陶瓷基板嵌入式SiC功率模块的设计与制造

Embedded packaging of wide-bandgap (WBG) power modules offers an inherently lower parasitic inductance, higher switching frequency, and lower power losses compared to traditional wire-bonding technology. However, the present embedded technology suffers from a relatively tight laser drilling process window and unknown reliability. This work presents a new embedded packaging technology with minimal thermomechanical interfacial stress and a relaxed process window. For this purpose, a presintered die top system (DTS) layer for an improved laser drilling process window with minimal interfacial stress in the topside interconnection is adopted. To design and fabricate the proposed new embedded power module, the interaction between different ceramics and the lamination resin is also studied.
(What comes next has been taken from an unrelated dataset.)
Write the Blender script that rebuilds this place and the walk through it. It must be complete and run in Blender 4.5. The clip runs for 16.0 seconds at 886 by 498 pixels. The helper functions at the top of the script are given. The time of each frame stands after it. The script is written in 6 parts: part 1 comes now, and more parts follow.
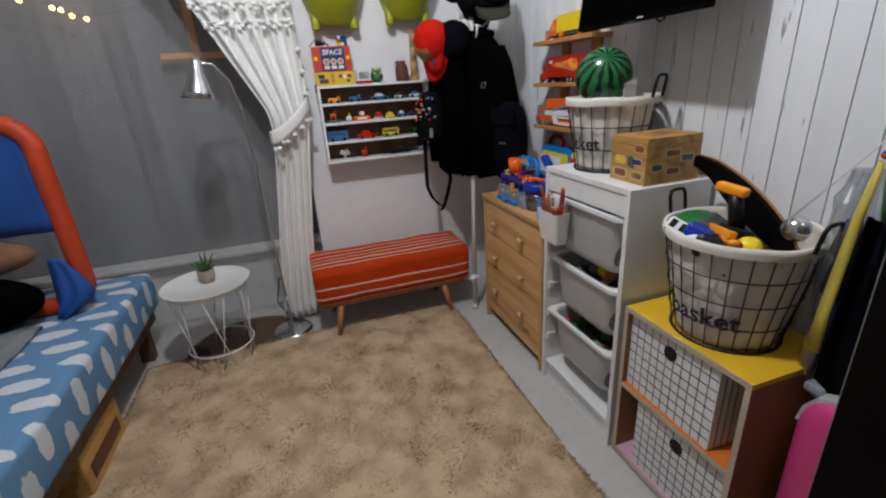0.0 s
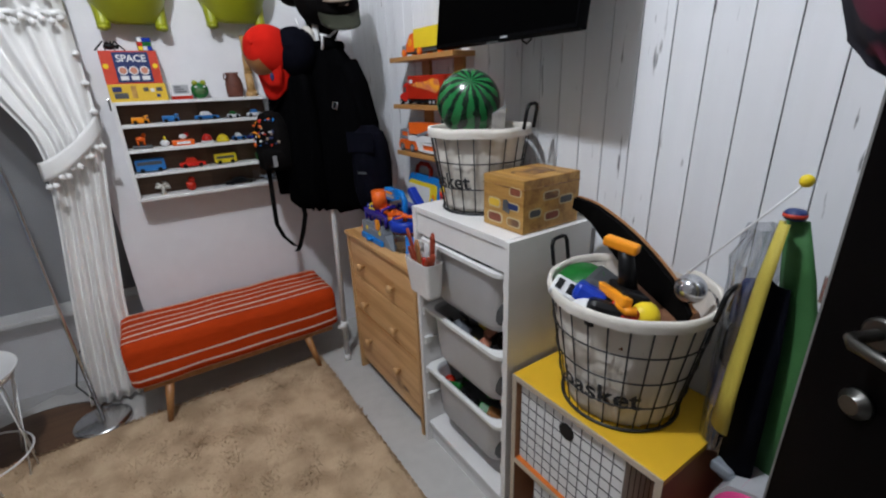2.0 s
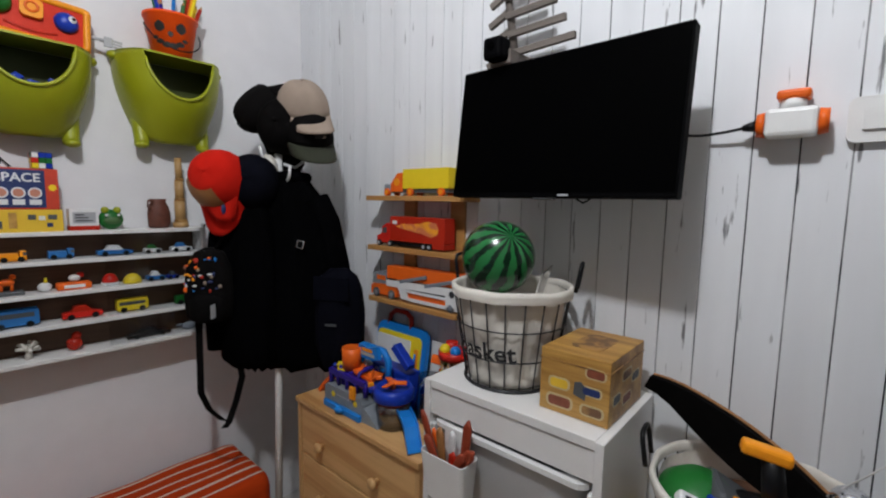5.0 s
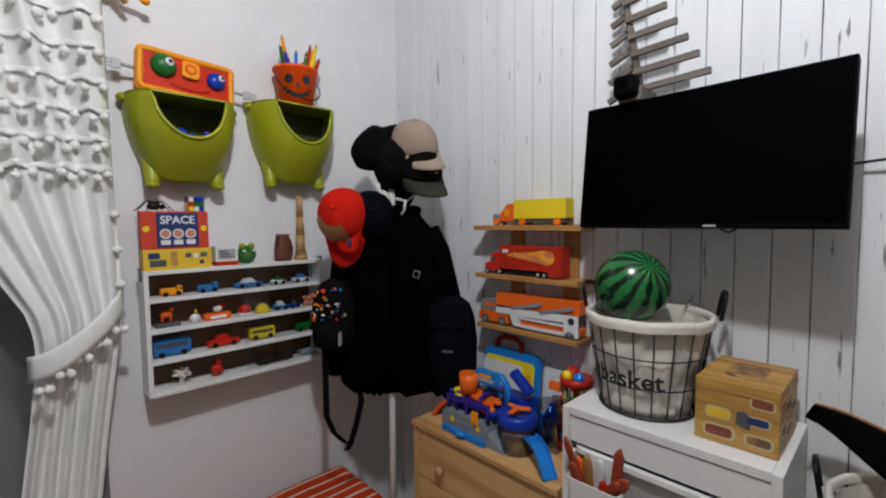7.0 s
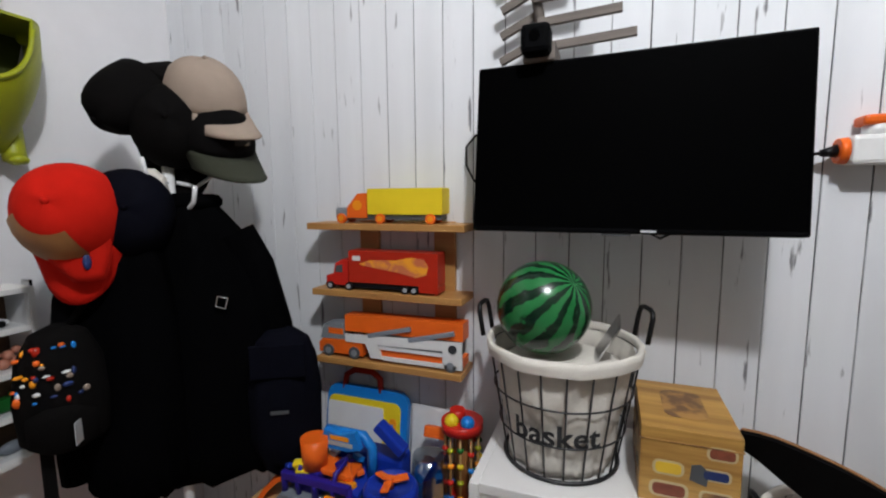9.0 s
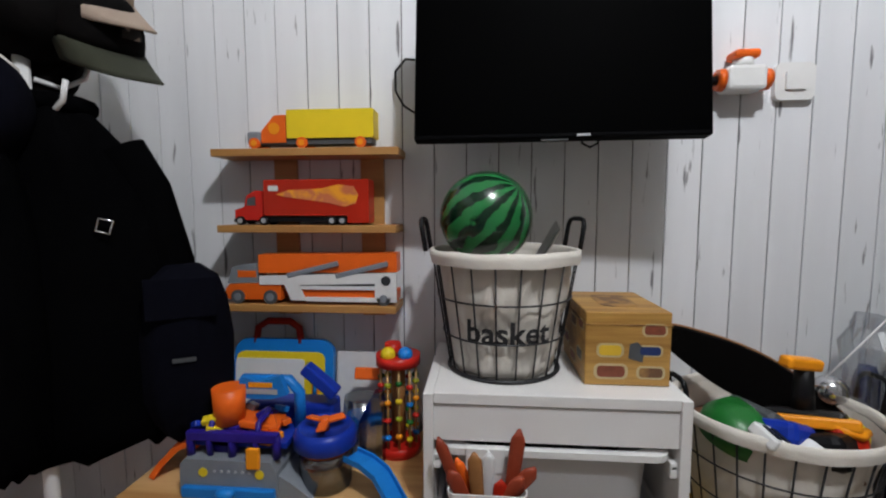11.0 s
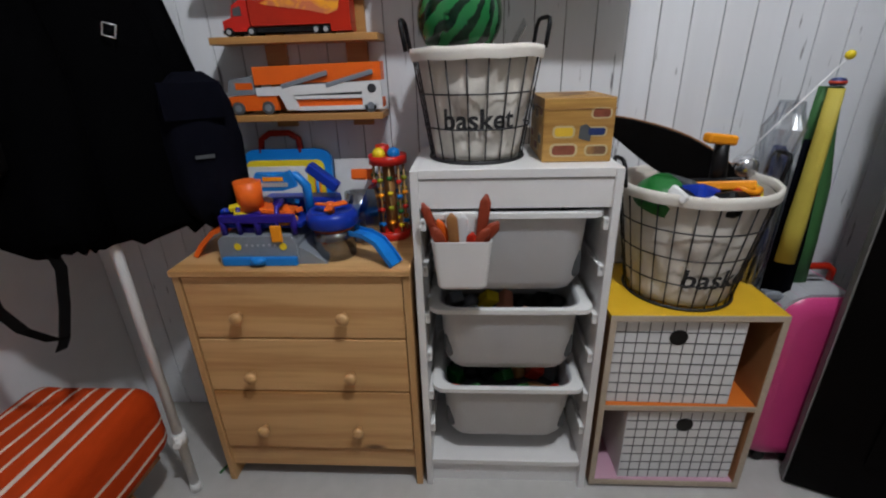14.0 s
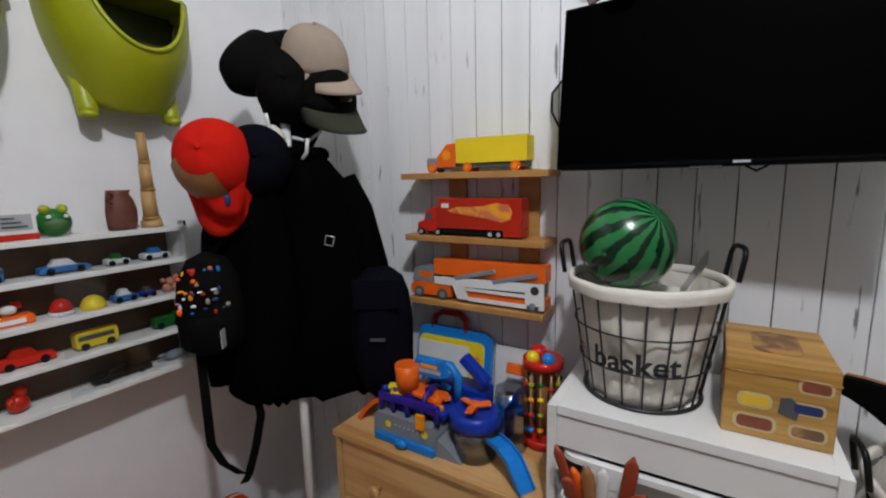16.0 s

Furthermore, the thermal and thermomechanical stress characteristics of the proposed embedded, conventional embedded, and wire-bonded power modules have been analyzed and compared through FEM multiphysics simulations to evaluate the performance of the three packaging approaches. The simulations indicate that despite the maximum von Mises stress of silicon nitride (Si3N4) is the highest compared to its substrate counterparts, the obtained maximum stress is much lower than its flexural strength and thus is the best choice of the substrate material. The silicon-carbide (SiC) module prototypes fabricated based on the proposed embedding technique show a good laser drilling performance, resulting in excellent plating quality. In addition, our fabrication results show good agreement with the out-of-plane deformation simulation results. Finally, the proposed module exhibits good reproducibility and process stability due to the protection of the DTS layer.